* _DATASET EXCERPT_:
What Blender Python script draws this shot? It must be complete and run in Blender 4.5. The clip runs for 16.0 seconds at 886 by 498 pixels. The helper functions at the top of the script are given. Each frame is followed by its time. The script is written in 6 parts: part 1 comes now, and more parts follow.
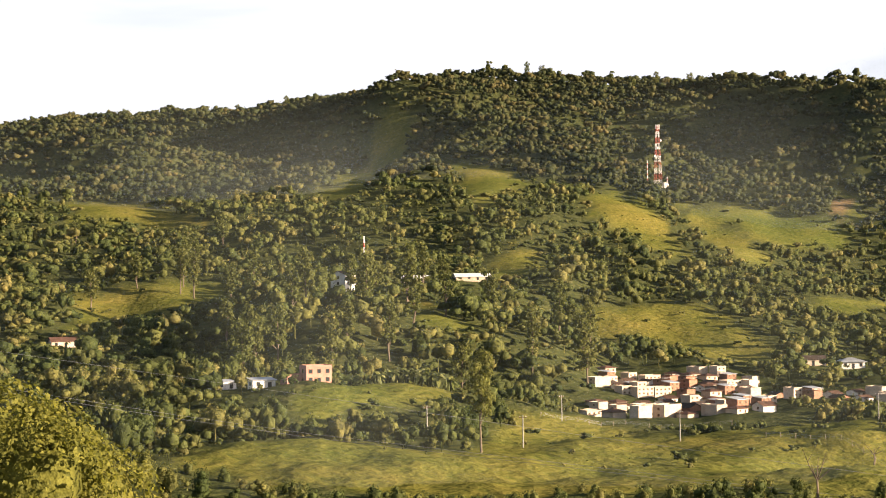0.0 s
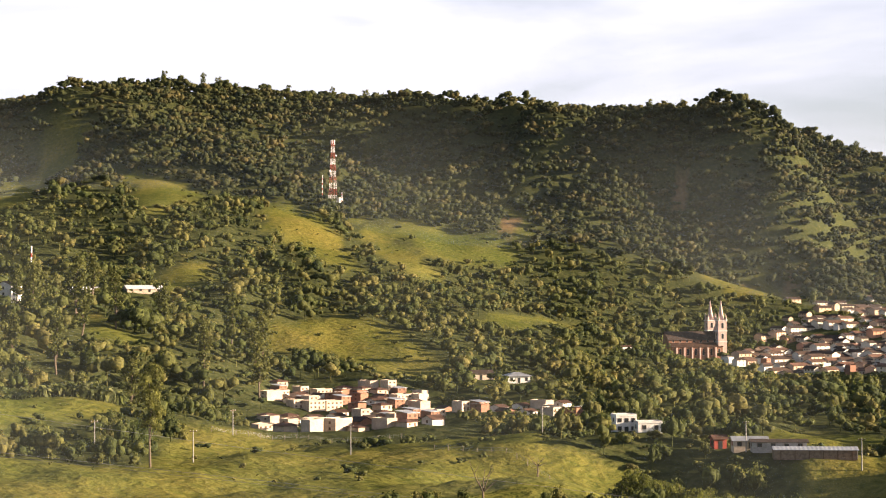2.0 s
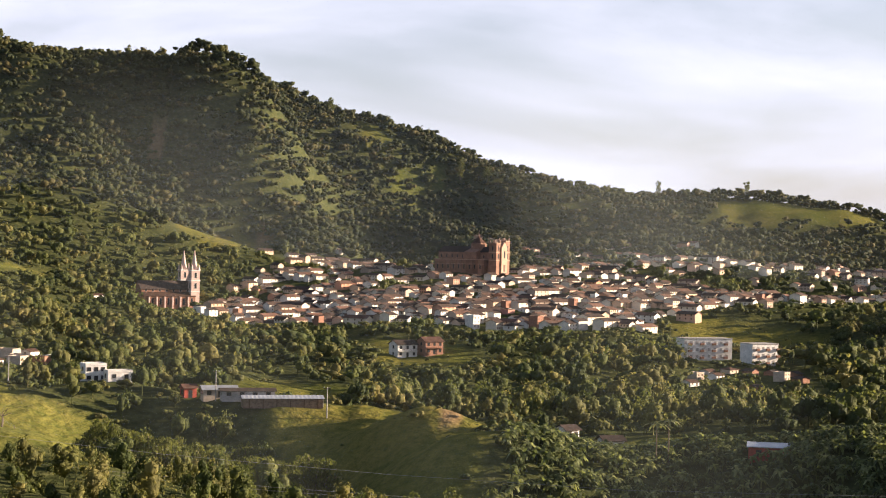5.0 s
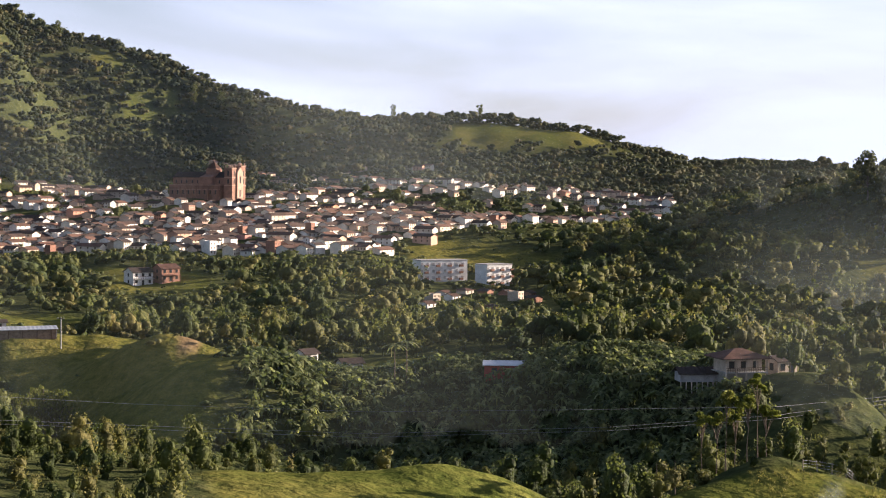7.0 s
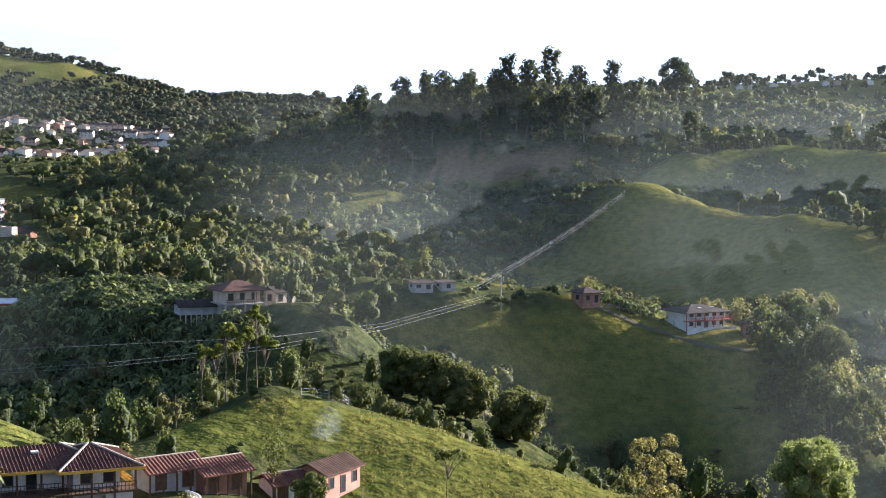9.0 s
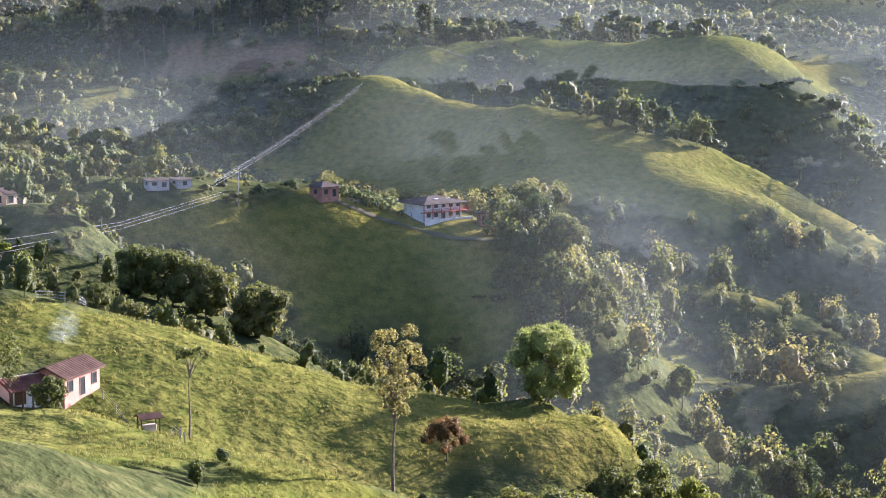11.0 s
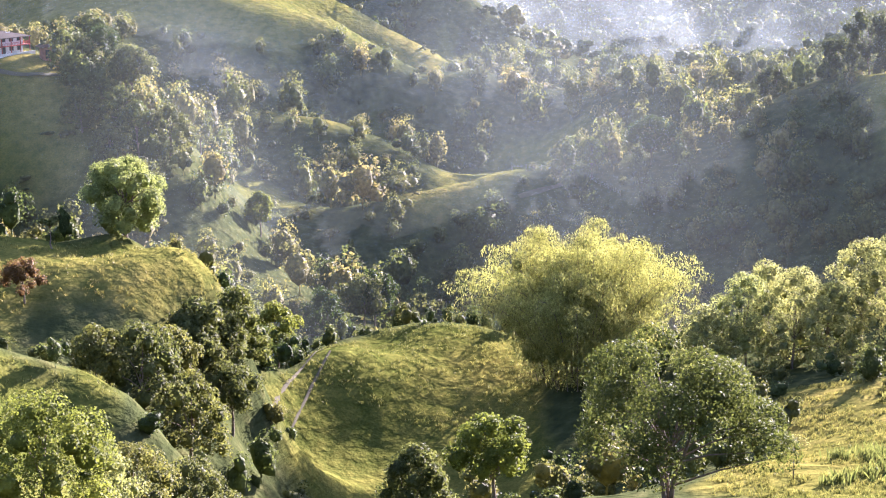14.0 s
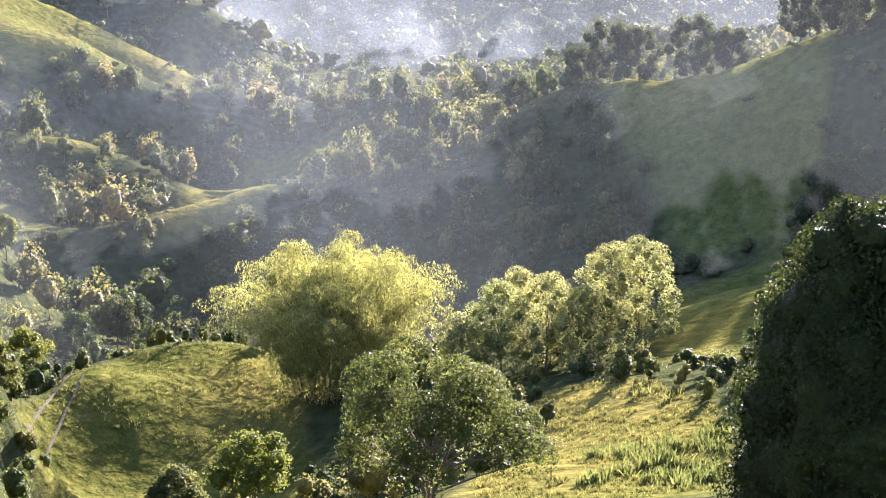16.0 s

* _EXERCISE DETAILS_:
Transcribe all the data word for word; the images stay out.

* _EXERCISE RESPONSE_:
What Blender Python script draws this shot? It must be complete and run in Blender 4.5. The clip runs for 16.0 seconds at 886 by 498 pixels. The helper functions at the top of the script are given. Each frame is followed by its time. The script is written in 6 parts: part 1 comes now, and more parts follow.
0.0 s
2.0 s
5.0 s
7.0 s
9.0 s
11.0 s
14.0 s
16.0 s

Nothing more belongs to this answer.